Write out the opening lines of the data word for word, up to and including the line with "of a camera", and leave every picture and every later line out.

— Start GIVEN INFORMATION —

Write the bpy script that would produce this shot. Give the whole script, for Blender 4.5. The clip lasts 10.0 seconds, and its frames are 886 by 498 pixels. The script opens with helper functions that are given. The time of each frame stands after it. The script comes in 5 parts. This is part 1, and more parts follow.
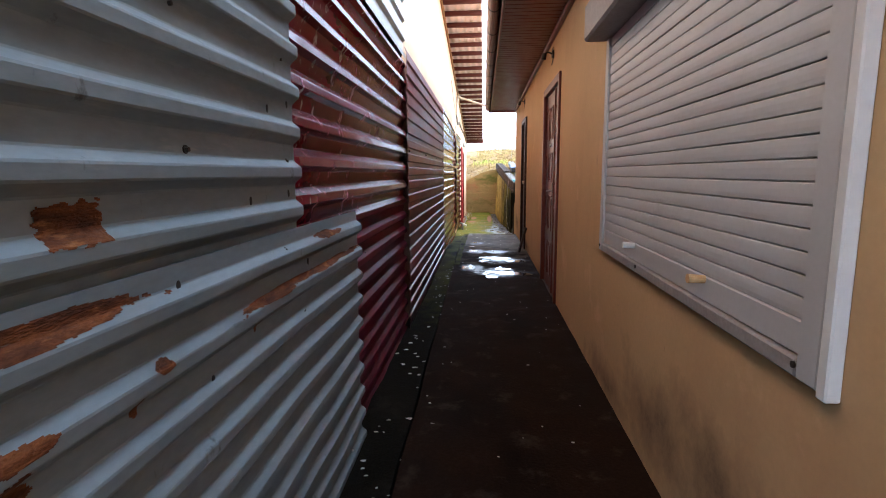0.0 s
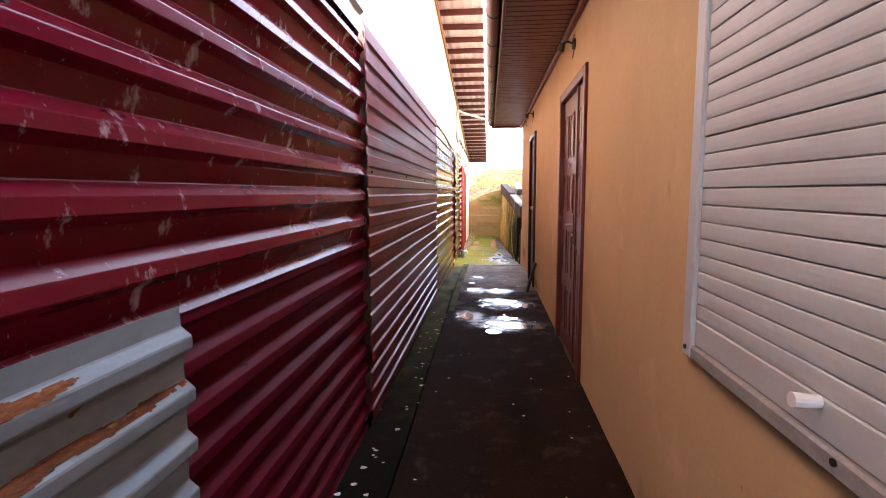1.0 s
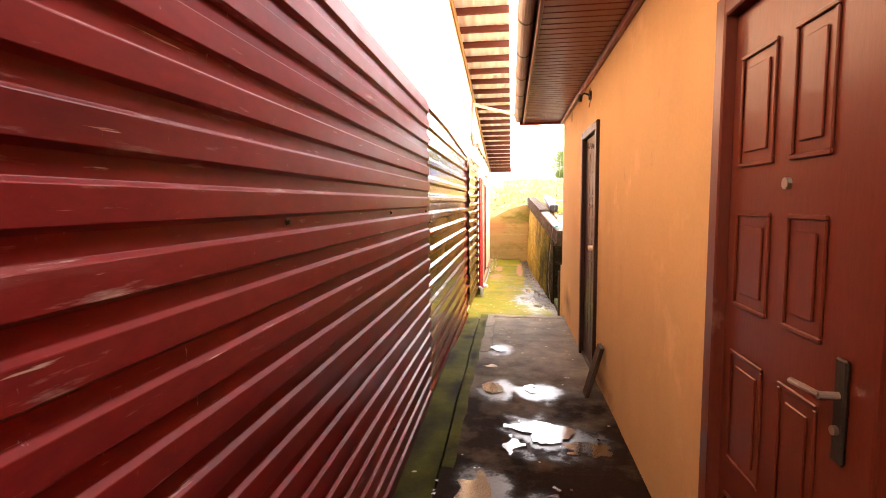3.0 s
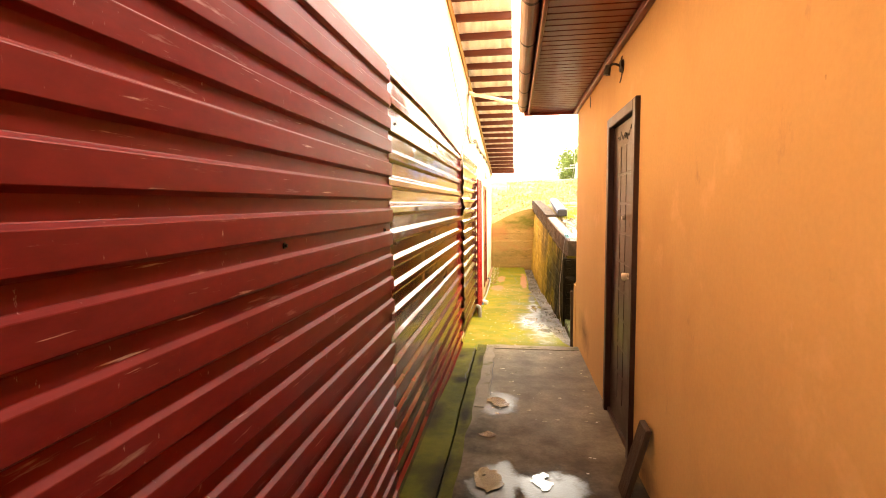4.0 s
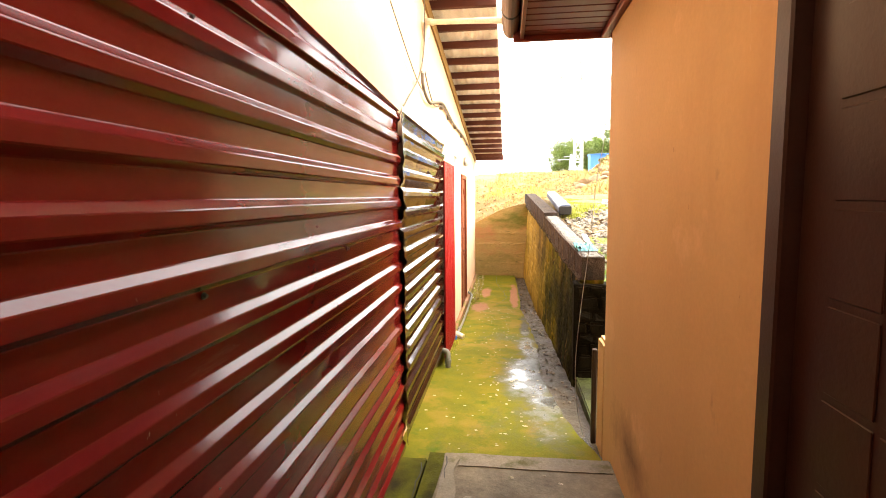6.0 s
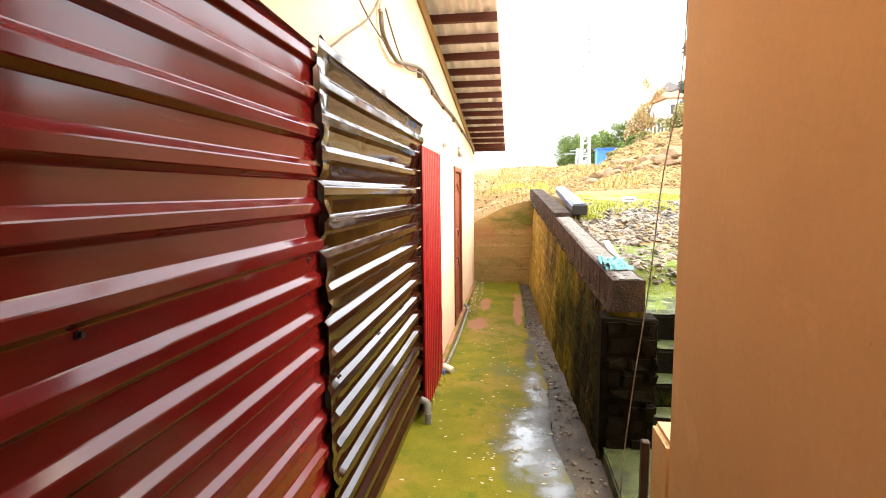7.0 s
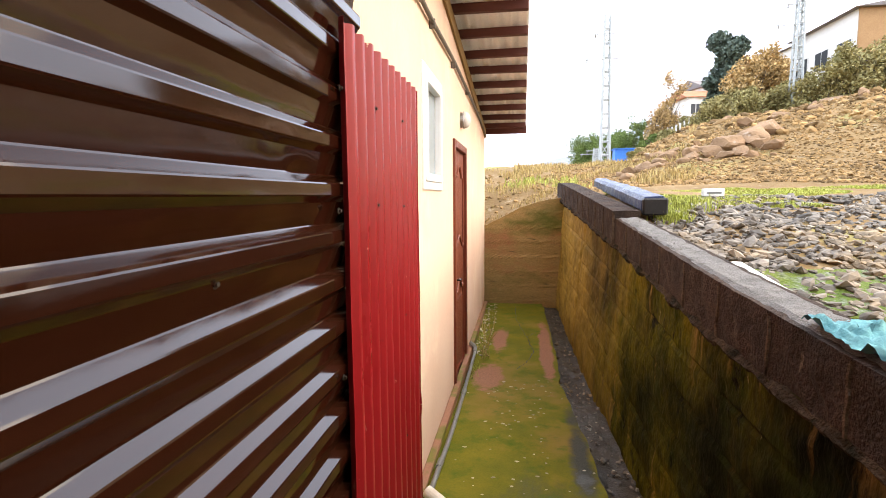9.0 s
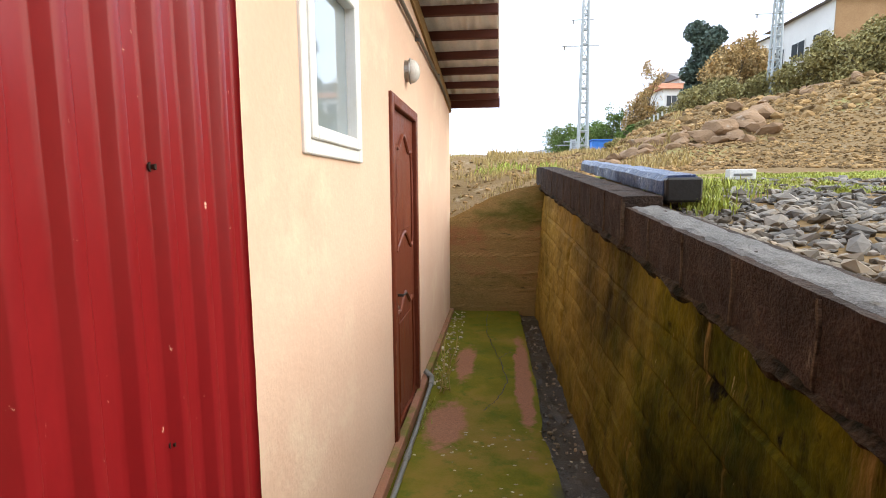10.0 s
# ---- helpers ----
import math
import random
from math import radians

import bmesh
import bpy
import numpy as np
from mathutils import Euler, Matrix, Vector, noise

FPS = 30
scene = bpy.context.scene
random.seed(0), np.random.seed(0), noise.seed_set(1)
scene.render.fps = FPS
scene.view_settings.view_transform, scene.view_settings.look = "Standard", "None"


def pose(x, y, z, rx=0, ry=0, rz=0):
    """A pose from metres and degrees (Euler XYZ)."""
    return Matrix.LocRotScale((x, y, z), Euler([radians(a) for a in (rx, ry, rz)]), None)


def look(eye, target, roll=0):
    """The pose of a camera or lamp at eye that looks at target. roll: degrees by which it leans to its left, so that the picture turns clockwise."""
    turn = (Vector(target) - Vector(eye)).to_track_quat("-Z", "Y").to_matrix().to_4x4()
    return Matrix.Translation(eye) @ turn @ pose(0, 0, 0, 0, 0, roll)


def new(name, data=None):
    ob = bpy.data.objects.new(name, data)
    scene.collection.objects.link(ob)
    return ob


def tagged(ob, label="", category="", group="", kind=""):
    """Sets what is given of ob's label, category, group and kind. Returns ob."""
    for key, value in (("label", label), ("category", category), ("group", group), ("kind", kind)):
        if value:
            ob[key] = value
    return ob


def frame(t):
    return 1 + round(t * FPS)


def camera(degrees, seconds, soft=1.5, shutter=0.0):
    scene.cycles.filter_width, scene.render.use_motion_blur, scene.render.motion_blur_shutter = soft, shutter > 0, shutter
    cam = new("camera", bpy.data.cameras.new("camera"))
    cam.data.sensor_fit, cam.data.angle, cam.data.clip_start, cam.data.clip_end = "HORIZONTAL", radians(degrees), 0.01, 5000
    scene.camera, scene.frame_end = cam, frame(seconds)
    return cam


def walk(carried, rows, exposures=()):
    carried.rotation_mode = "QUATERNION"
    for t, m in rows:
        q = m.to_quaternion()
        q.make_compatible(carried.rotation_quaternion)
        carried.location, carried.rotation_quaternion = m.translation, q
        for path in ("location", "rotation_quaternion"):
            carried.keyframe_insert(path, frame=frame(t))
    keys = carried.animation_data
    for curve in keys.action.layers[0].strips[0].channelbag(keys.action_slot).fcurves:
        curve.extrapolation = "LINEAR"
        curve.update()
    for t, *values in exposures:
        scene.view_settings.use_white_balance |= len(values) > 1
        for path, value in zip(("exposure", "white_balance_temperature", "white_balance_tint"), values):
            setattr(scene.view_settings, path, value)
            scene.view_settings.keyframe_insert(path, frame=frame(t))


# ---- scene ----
cam = camera(82.3, 10.0, soft=1.0)
METRES, EYE, TILT, LEAN, TURN = 13.5, 1.25, 0.0, 0.0, 4.6
ROWS = [
    (0.0, 0.0, 0.0, 0.0, -0.06, -8.49, 0.41),
    (0.5, 0.0053, 0.0482, 0.0034, 0.38, -7.45, 0.29),
    (1.0, 0.0124, 0.1011, 0.005, 0.56, -6.36, 0.25),
    (1.5, 0.0157, 0.1561, 0.0097, 1.11, -5.61, 0.38),
    (2.0, 0.0214, 0.211, 0.0138, 1.74, -5.88, 0.47),
    (2.5, 0.0207, 0.2641, 0.016, 2.53, -5.58, 0.47),
    (4.0, 0.0324, 0.4065, 0.0226, 3.47, -5.08, 0.67),
    (4.5, 0.0374, 0.4553, 0.0231, 3.3, -5.12, 0.58),
    (5.0, 0.0453, 0.504, 0.023, 2.89, -5.43, 0.7),
    (5.5, 0.0483, 0.5526, 0.0231, 2.55, -5.6, 0.55),
    (7.0, 0.0643, 0.71, 0.0246, 3.08, -6.37, 0.63),
    (7.5, 0.0663, 0.7538, 0.0231, 4.27, -6.02, 0.64),
    (8.0, 0.0679, 0.8017, 0.0211, 5.68, -6.0, 0.56),
    (8.5, 0.0654, 0.8463, 0.0196, 6.03, -5.99, 0.61),
    (9.0, 0.0658, 0.8911, 0.0138, 4.3, -5.98, 0.46),
    (9.5, 0.0724, 0.9429, 0.0098, 2.2, -6.55, 0.43),
    (10.0, 0.0782, 0.9932, 0.0078, 1.74, -6.84, 0.36),
]
# a slow dolly down the alley; exposure and white balance drift as the lens adapts
walk(cam, [(t, pose(0, 0, EYE, TILT, LEAN, TURN) @ pose(METRES * x, METRES * y, METRES * z, 90 + pitch, roll, yaw)) for t, x, y, z, yaw, pitch, roll in ROWS],
     exposures=[(0.0, 2.4, 6500, 5), (1.0, 3.05, 6900, 18), (2.5, 3.6, 8200, 21), (4.0, 3.62, 16000, 14), (4.8, 3.47, 17000, 10),
                (5.5, 3.18, 13200, 12), (7.0, 2.65, 9300, 11), (8.0, 2.25, 8200, 12), (9.0, 1.82, 8100, 13), (10.0, 1.24, 7500, 8)])

# ---- light ----
world = bpy.data.worlds.new("overcast_sky")
scene.world = world
world.use_nodes = True
wn, wl = world.node_tree.nodes, world.node_tree.links
sky = wn.new("ShaderNodeTexSky")
sky.sky_type, sky.sun_disc = "NISHITA", False
sky.sun_elevation, sky.sun_rotation = radians(33), radians(84)
haze = wn.new("ShaderNodeMix")
haze.data_type = "RGBA"
haze.inputs[0].default_value = 0.85
haze.inputs[7].default_value = (7.3, 9.2, 12.9, 1)
wl.new(sky.outputs[0], haze.inputs[6])
wl.new(haze.outputs[2], wn["Background"].inputs[0])
wn["Background"].inputs[1].default_value = 0.12

sun_data = bpy.data.lights.new("sun", "SUN")
sun_data.energy, sun_data.angle, sun_data.color = 1.4, radians(75), (1.0, 0.85, 0.60)
sun = new("sun", sun_data)
sun.matrix_world = look((40, 14, 27), (0, 10, 0))


# ---- materials ----
ONE3 = (1, 1, 1)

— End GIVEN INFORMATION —

:: SOLVED EXERCISE ::
Write the bpy script that would produce this shot. Give the whole script, for Blender 4.5. The clip lasts 10.0 seconds, and its frames are 886 by 498 pixels. The script opens with helper functions that are given. The time of each frame stands after it. The script comes in 5 parts. This is part 1, and more parts follow.
0.0 s
1.0 s
3.0 s
4.0 s
6.0 s
7.0 s
9.0 s
10.0 s
# ---- helpers ----
import math
import random
from math import radians

import bmesh
import bpy
import numpy as np
from mathutils import Euler, Matrix, Vector, noise

FPS = 30
scene = bpy.context.scene
random.seed(0), np.random.seed(0), noise.seed_set(1)
scene.render.fps = FPS
scene.view_settings.view_transform, scene.view_settings.look = "Standard", "None"


def pose(x, y, z, rx=0, ry=0, rz=0):
    """A pose from metres and degrees (Euler XYZ)."""
    return Matrix.LocRotScale((x, y, z), Euler([radians(a) for a in (rx, ry, rz)]), None)


def look(eye, target, roll=0):
    """The pose of a camera or lamp at eye that looks at target. roll: degrees by which it leans to its left, so that the picture turns clockwise."""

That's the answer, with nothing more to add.